The biggest loan that Chaitanya has extended till date is for an amount of Rs. 35,000. It may not sound like a large number, but it is the kind of loan that can spell good fortune for a smallholder who owns about two acres of cultivable land. Anand clarifies that a smallholder needs about Rs. 25,000 to plant groundnuts or sunflowers, both of which are rain-fed crops unlike a cash crop like sugarcane. Chaitanya has also provided micro-loans for floriculture – a produce which is perishable in nature, and therefore, time sensitive.

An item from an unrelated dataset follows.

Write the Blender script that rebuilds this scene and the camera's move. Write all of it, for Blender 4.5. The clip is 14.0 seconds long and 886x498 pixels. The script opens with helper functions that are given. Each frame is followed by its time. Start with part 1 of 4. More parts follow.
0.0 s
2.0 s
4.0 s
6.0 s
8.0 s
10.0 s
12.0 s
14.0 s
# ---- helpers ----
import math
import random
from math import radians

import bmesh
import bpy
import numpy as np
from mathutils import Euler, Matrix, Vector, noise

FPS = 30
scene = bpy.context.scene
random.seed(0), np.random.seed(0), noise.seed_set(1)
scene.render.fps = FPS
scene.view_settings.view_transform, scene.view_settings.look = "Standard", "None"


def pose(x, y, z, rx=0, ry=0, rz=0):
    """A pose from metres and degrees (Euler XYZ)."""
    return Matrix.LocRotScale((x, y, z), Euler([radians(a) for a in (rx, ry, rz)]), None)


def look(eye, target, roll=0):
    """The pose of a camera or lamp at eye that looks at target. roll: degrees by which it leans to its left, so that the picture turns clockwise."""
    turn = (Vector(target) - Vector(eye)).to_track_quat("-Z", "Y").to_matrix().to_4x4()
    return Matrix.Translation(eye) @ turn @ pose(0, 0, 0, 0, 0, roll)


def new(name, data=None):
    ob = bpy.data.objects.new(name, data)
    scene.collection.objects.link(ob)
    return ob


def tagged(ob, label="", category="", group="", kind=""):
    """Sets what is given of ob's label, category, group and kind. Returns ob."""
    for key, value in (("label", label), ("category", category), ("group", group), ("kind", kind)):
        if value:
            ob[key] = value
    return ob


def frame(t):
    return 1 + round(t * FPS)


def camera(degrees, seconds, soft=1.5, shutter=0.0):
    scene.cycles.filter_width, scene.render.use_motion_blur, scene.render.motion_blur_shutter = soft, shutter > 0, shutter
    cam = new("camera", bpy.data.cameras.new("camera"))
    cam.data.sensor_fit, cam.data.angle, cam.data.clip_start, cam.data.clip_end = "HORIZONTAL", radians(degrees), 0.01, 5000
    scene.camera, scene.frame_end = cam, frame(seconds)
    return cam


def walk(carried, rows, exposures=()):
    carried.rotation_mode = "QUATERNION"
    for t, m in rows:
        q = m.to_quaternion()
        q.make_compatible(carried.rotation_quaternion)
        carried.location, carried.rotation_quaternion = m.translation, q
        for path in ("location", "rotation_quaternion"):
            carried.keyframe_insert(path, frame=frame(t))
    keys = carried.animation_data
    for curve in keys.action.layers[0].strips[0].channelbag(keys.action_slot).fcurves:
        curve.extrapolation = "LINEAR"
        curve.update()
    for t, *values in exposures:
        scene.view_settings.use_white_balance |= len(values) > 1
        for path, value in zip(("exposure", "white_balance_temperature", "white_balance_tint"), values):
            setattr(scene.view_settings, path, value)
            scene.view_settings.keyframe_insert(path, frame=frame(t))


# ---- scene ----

Anand says, “If it rains today, you need to plant the seeds in two-to-three days. If you are not ready with the seeds, it’s a big problem because the traders exact a larger pound of flesh when giving them the money to buy the seeds. They also “lock” the price of the produce so that the farmers cannot take advantage of the higher prices that prevail when the demand for a particular produce goes up.” On the contrary, by giving loans to the farmers, Chaitanya allows them the privilege and benefit of fixing their own prices.
For larger loans, Chaitanya lends in groups. For instance, small rural villages don’t normally have a market where farmers can buy animals. Either they need to travel to the bigger cities or journey into neighbouring states like Maharashtra. “In these cases we don’t give loans to individuals, but to groups. They groups can then organise transport and other logistics more efficiently. Besides, all members of a group need not be present during the time of purchase; they can spend their time more profitably by tending their fields.

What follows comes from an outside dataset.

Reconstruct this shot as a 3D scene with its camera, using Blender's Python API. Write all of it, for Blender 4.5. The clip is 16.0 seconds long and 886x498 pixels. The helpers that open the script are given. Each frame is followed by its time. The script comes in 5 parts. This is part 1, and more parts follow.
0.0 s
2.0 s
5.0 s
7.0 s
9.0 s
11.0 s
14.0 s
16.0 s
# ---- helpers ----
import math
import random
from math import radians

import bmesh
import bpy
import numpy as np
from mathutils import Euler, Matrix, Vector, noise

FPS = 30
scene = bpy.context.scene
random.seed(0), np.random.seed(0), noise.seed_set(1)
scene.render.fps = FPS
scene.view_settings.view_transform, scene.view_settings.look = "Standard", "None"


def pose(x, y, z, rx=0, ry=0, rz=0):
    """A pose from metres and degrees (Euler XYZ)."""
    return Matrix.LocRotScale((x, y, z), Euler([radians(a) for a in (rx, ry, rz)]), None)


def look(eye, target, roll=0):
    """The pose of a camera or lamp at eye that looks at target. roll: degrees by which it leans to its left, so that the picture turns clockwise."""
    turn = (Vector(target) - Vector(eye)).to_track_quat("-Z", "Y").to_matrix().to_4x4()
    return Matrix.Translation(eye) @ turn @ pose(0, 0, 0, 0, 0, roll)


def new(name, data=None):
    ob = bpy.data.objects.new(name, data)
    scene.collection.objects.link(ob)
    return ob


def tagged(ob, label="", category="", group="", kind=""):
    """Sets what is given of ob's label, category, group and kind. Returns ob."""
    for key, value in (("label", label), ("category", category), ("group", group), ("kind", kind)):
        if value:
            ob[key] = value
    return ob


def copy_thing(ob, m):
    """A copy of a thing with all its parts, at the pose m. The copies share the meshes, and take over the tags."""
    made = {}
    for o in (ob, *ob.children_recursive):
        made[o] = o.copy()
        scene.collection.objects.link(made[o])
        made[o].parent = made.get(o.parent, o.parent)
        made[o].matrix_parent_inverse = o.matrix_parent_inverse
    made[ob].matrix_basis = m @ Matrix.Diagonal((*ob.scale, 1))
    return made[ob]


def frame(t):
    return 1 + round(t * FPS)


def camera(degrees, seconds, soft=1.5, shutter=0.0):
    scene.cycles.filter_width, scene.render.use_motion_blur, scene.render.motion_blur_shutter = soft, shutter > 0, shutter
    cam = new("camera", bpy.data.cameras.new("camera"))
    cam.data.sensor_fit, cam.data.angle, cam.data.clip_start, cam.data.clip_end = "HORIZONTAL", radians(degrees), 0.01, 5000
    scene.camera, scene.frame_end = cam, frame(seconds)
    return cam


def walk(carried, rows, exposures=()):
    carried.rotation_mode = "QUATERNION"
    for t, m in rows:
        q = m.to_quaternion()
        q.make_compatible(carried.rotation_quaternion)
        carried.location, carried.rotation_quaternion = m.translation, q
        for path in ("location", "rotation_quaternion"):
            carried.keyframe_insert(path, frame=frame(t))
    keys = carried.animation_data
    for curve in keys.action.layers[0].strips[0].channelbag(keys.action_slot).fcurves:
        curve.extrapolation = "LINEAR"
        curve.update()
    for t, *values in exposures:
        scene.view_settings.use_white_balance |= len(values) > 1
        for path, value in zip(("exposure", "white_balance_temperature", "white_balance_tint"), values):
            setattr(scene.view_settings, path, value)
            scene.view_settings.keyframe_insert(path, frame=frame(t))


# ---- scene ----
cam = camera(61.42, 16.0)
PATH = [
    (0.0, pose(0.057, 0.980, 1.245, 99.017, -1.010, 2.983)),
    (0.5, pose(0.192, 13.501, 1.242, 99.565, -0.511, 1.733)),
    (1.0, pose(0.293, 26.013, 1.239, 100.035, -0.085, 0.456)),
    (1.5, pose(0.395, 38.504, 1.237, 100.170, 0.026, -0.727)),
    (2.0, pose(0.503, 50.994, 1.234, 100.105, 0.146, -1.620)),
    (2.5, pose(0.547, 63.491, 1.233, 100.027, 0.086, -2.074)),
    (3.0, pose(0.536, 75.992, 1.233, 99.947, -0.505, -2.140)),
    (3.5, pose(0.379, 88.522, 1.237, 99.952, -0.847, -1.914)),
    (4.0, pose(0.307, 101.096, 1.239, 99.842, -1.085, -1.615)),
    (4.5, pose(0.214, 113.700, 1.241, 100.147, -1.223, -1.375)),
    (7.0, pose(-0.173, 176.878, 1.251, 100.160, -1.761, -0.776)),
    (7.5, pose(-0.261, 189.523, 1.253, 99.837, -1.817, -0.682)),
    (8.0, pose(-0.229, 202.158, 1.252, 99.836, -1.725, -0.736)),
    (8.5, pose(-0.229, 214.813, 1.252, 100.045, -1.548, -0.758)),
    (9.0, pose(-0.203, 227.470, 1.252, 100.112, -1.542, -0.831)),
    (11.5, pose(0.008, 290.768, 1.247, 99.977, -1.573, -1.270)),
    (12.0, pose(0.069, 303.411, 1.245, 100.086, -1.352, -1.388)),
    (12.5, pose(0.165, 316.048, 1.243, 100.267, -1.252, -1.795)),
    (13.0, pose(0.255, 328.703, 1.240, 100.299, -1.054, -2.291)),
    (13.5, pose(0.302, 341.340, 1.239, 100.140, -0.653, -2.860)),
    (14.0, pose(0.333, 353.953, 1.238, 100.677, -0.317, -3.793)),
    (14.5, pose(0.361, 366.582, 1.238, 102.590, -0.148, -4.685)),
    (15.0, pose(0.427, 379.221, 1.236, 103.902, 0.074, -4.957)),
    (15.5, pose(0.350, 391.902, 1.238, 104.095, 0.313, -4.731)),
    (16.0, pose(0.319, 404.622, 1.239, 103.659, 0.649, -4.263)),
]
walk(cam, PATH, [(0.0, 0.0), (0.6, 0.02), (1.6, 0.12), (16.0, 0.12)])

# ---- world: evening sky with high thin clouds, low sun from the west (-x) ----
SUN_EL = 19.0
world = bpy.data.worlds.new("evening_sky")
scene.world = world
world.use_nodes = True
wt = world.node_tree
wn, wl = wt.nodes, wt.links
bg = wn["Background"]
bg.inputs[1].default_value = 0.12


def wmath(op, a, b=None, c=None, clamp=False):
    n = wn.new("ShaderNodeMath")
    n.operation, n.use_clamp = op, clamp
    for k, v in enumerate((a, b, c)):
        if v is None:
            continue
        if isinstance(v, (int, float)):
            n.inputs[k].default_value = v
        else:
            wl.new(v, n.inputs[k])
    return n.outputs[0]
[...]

However, Chaitanya doesn’t stop at lending alone; it also keeps track of the borrowers and gives them valuable advice. For example, if a borrower purchases an animal, Chaitanya provides him/her with valuable information on what business to take up, or where the produce can be sold (like milk from a cow).
Like with any Non-Banking Financial Institutional (NBFI) lending schemes, middlemen are a big issue. Anand says that it is very difficult to circumvent them, especially since they have been, historically, part of the system. Anand explains further, “What we’ve done so far is that we give money, along with insurance, and once the farmers harvest or collect their produce, they can go directly to buyers and sell it – as opposed to middlemen, who did not lend them the money in the first place.” However, things are complicated in these areas and eliminating the middlemen is not easy. They know the business, are powerful and well connected, and have access to buyers and other sellers. All we can do is get to the grass-root level and try our best to give the smallholders more bargaining power. It is a matter of taking small steps to make a bigger impact.” The good news is that many other NBFIs are venturing into these uncharted waters and challenging the clout of these middlemen. And even though, Anand continues to reiterate the difficulties of overthrowing these middlemen, Chaitanya, for the most part, has proved to be successful with its network of 15,000 groundnut farmers.

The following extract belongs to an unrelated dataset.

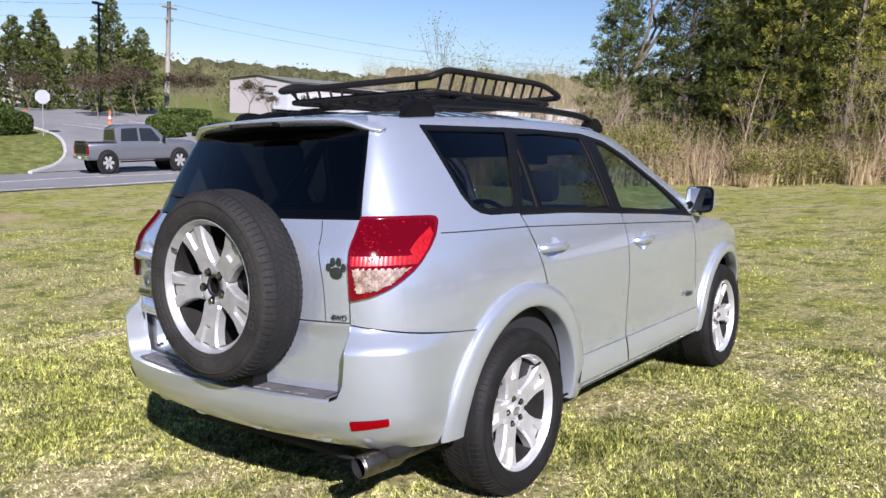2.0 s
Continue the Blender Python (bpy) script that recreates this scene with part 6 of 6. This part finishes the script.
def make_wheel(parent, m, rubber, cap, name="wheel", k=1.0):
    """An alloy road wheel; m puts its centre, its local x is the axle and points out."""
    w = new(name)
    w.parent = parent
    w.matrix_local = m
    I = Matrix.Identity(4)
    R_T = 0.256 + 0.100 * k
    alloy = ALLOY_ROAD if cap else ALLOY
    bm = bmesh.new()
    lathe(bm, tyre_profile(k=k), I, 72)
    # tread grooves and shoulder slots: black raised strips stand in for their shaded depth
    t = part("tyre", bm, rubber, w, "dusty black tyre", smooth=True, angle=0.9)
    if not cap:
        t.data.materials.append(TREAD)
        for f in t.data.polygons:
            f.material_index = 1 if math.hypot(f.center.y, f.center.z) > 0.337 else 0
    for a in (-0.058, -0.021, 0.021, 0.058):
        bm = bmesh.new()
        lathe(bm, [(R_T + 0.0006, a - 0.0050), (R_T + 0.0006, a + 0.0050)], I, 72)
        part("tread_groove", bm, UNDER, t)
    bm = bmesh.new()
    for i in range(84):
        q = 360 * i / 84
        for s in (-1, 1):
            turn_ = q + (2.1 if s > 0 else 0)
            # shoulder slot, shoulder sipe, rib cuts and centre sipes
            box(bm, (-0.014, -0.006, -0.0022), (0.014, 0.0016, 0.0022), pose(0, 0, 0, turn_, 0, 0) @ Matrix.Translation((s * 0.0955, R_T - 0.0135, 0)) @ pose(0, 0, 0, 0, 0, s * -38))
            box(bm, (-0.011, -0.004, -0.0014), (0.011, 0.0010, 0.0014), pose(0, 0, 0, turn_, 0, 0) @ Matrix.Translation((s * 0.073, R_T - 0.0035, 0)) @ pose(0, 0, 0, 0, 0, s * -16))
            box(bm, (-0.017, -0.004, -0.0013), (0.017, 0.0010, 0.0013), pose(0, 0, 0, turn_ + 1.0, 0, 0) @ Matrix.Translation((s * 0.039, R_T, 0)) @ pose(0, 0, 0, 0, 32 * s, 0))
        box(bm, (-0.015, -0.004, -0.0011), (0.015, 0.0010, 0.0011), pose(0, 0, 0, q, 0, 0) @ Matrix.Translation((0, R_T, 0)) @ pose(0, 0, 0, 0, -28, 0))
    part("tread_pattern", bm, UNDER, t)["kind"] = "stuff"
    # raised ring and unreadable sidewall marks
    bm = bmesh.new()
    lathe(bm, [(R_T - 0.041, 0.1172), (R_T - 0.038, 0.1195), (R_T - 0.035, 0.1172)], I, 60)
    lathe(bm, [(0.258, 0.1095), (0.261, 0.1135), (0.265, 0.1125)], I, 60)
    part("sidewall_ring", bm, rubber, t, smooth=True)
    # rim
    bm = bmesh.new()
    lathe(bm, [(0.2365, -0.100), (0.232, -0.095), (0.225, -0.085), (0.224, 0.03), (0.226, 0.070), (0.234, 0.086), (0.240, 0.098), (0.246, 0.104), (0.250, 0.101), (0.248, 0.094)], I, 64)
    lip = [f for f in bm.faces if f.calc_center_median().x < 0.078]
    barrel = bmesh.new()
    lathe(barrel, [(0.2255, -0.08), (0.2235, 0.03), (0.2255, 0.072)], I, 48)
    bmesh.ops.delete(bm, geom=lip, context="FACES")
    part("rim_barrel", barrel, ALLOY_DARK, w, "inside of the rim, shade behind the spokes painted in", smooth=True)
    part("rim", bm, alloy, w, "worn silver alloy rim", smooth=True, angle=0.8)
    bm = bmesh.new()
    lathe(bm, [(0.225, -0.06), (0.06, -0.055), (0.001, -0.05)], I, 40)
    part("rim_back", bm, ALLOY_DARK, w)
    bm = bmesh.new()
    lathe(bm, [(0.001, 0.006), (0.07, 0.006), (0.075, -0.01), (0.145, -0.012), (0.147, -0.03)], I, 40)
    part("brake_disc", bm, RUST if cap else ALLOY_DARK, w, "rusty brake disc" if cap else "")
    # five split spokes, drawn in the wheel's plane and pressed out
    half = [(0.040, 0.062), (0.047, 0.076), (0.0445, 0.096), (0.0455, 0.130), (0.051, 0.165), (0.062, 0.196), (0.073, 0.220), (0.022, 0.231), (0.0125, 0.158)]
    spoke = half + [(-a, b) for a, b in half[::-1]]
    lows = [(0.0135, 0.157), (0.0225, 0.2305), (-0.0225, 0.2305), (-0.0135, 0.157)]
    bm = bmesh.new()

    def press(loop, top, depth, shrink):
        k = len(loop)
        inner = []
        for i in range(k):
            d0 = (Vector(loop[i]) - Vector(loop[i - 1])).normalized()
            d1 = (Vector(loop[(i + 1) % k]) - Vector(loop[i])).normalized()
            n0, n1 = Vector((-d0.y, d0.x)), Vector((-d1.y, d1.x))
            b = n0 + n1
            inner.append(Vector(loop[i]) + b * (shrink / max(0.45, b.length_squared / 2)) * 0.5)
        A = [bm.verts.new((top(p), *q)) for p, q in zip(loop, inner)]
        B = [bm.verts.new((top(p) - 0.012, *p)) for p in loop]
        C = [bm.verts.new((top(p) - depth, *p)) for p in loop]
        bmesh.ops.triangulate(bm, faces=[bm.faces.new(A)])
        for P, Q in ((A, B), (B, C)):
            for i in range(k):
                bm.faces.new((P[i], Q[i], Q[(i + 1) % k], P[(i + 1) % k]))
    press(spoke, lambda p: 0.052 + 0.030 * min(1, (p[1] / 0.21)) ** 1.2, 0.05, 0.013)
    press(lows, lambda p: 0.050 + 0.014 * (p[1] / 0.21), 0.03, 0.001)
    bmesh.ops.recalc_face_normals(bm, faces=bm.faces)
    sp = part("spoke", bm, alloy, w, smooth=True, angle=0.35)
    for i in range(1, 5):
        o = new("spoke", sp.data)
        o.parent = w
        o.matrix_local = pose(0, 0, 0, 72 * i, 0, 0)
    # hub
    bm = bmesh.new()
    lathe(bm, [(0.082, 0.0), (0.080, 0.050), (0.074, 0.0585), (0.060, 0.0580), (0.046, 0.0555), (0.042, 0.048), (0.034, 0.046), (0.033, 0.030)], I, 40)
    hub = part("hub", bm, alloy, w, smooth=True, angle=0.5)
    if cap:
        bm = bmesh.new()
        lathe(bm, [(0.036, 0.045), (0.034, 0.060), (0.028, 0.064), (0.001, 0.065)], I, 28)
        c = part("centre_cap", bm, alloy, hub, "silver centre cap with an emblem", smooth=True)
        bm = bmesh.new()
        for ry, rz in ((0.022, 0.015), (0.008, 0.014)):
            tube(bm, [(0.0655, ry * math.cos(q), rz * math.sin(q)) for q in (2 * math.pi * j / 24 for j in range(24))], 0.0022, 6, closed=True)
        part("cap_emblem", bm, STEEL, hub)
    else:
        bm = bmesh.new()
        lathe(bm, [(0.030, 0.046), (0.032, 0.053), (0.036, 0.053), (0.031, 0.048), (0.029, 0.020), (0.001, 0.02)], I, 28)
        part("hub_bore", bm, BLACK, hub)
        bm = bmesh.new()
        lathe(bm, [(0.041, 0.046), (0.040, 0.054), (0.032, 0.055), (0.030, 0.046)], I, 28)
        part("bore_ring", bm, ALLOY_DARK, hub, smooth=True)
    for i in range(5):
        q = radians(72 * i + 90)
        bm = bmesh.new()
        tube(bm, [(0.035, 0.057 * math.cos(q), 0.057 * math.sin(q)), (0.0590, 0.057 * math.cos(q), 0.057 * math.sin(q))], 0.0145 if cap else 0.0165, 12)
        part("lug_hole", bm, BLACK, hub)
        if cap or i % 5 not in (9,):
            bm = bmesh.new()
            tube(bm, [(0.04, 0.057 * math.cos(q), 0.057 * math.sin(q)), (0.066 if cap else 0.070, 0.057 * math.cos(q), 0.057 * math.sin(q))], 0.0095 if cap else 0.0110, 6)
            part("lug_nut", bm, STEEL, hub)
    bm = bmesh.new()
    tube(bm, [(0.092, 0.150, 0.150), (0.112, 0.163, 0.163)], 0.005, 6)
    part("valve", bm, BLACK, w)
    return w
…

Thankfully, Chaitanya is not limited to microfinance, either. The next big thing on its agenda is to foster entrepreneurship amongst the smallholders. This will improve their economic situation and help them diversify their means of income generation.
Anand explains why and how the loans are working, “There are farmers who borrow money to purchase a cow, and when they see that it has made a difference to their economic condition, they gradually increase the quantum of their loan, the next time around. Other farmers, who are sceptical, don’t initially accept such loans, but when they see the improvement in the lives of others, become more amenable to the idea. In rural India, there is another significant problem – unless you are able to tie the smallholders with a broader commercial network or stable market, you merely get them into a loop. This is because most of them do agriculture –and that is heavily dependent on the rains. Instead we extend a lot more loans for livestock to help diversify the economy, for e.g. with milk, they don’t have to rely on agriculture.”
Another characteristic problem is that entrepreneurs who work in low-resource settings have to keep building within that ecosystem. However, there is a silver lining to this because of the amount of knowledge and expertise that one gets to develop. Once an entrepreneur hits the point of saturation, they have to partner with someone else or find an investor to go to the next level. Anand feels, “This expertise is what works in the milk business. We just need to scale in a way that is good for the business and for the stakeholders.”
Chaitanya’s revenue stream comes from the interest margins on its loans. “We’ve got equity and debt funding, too. Chaitanya has been profitable since the seventh month – because we’ve done a lot of bootstrapping and I’m being very conservative. Additionally, we get our customers integrated with the mainstream financial system, which is, incidentally, also on the agenda of the government. We’re riding on the Jan Dhan Yojana. All our customers have bank accounts, and we mostly give loans to women,” says Anand. The preference for giving loans to women comes from experience – women, he feels are more reliable with money, and work hard, even if most of the money at home is controlled by the husband.
Doing the balancing act between a business model and its social impact has been the most challenging aspect of Anand’s job, especially, when it comes to finding investors who are not dissuaded by the low returns. In conclusion, Anand states, “Either you go too much on the social side or you squeeze too much. You just need to find the right balance.”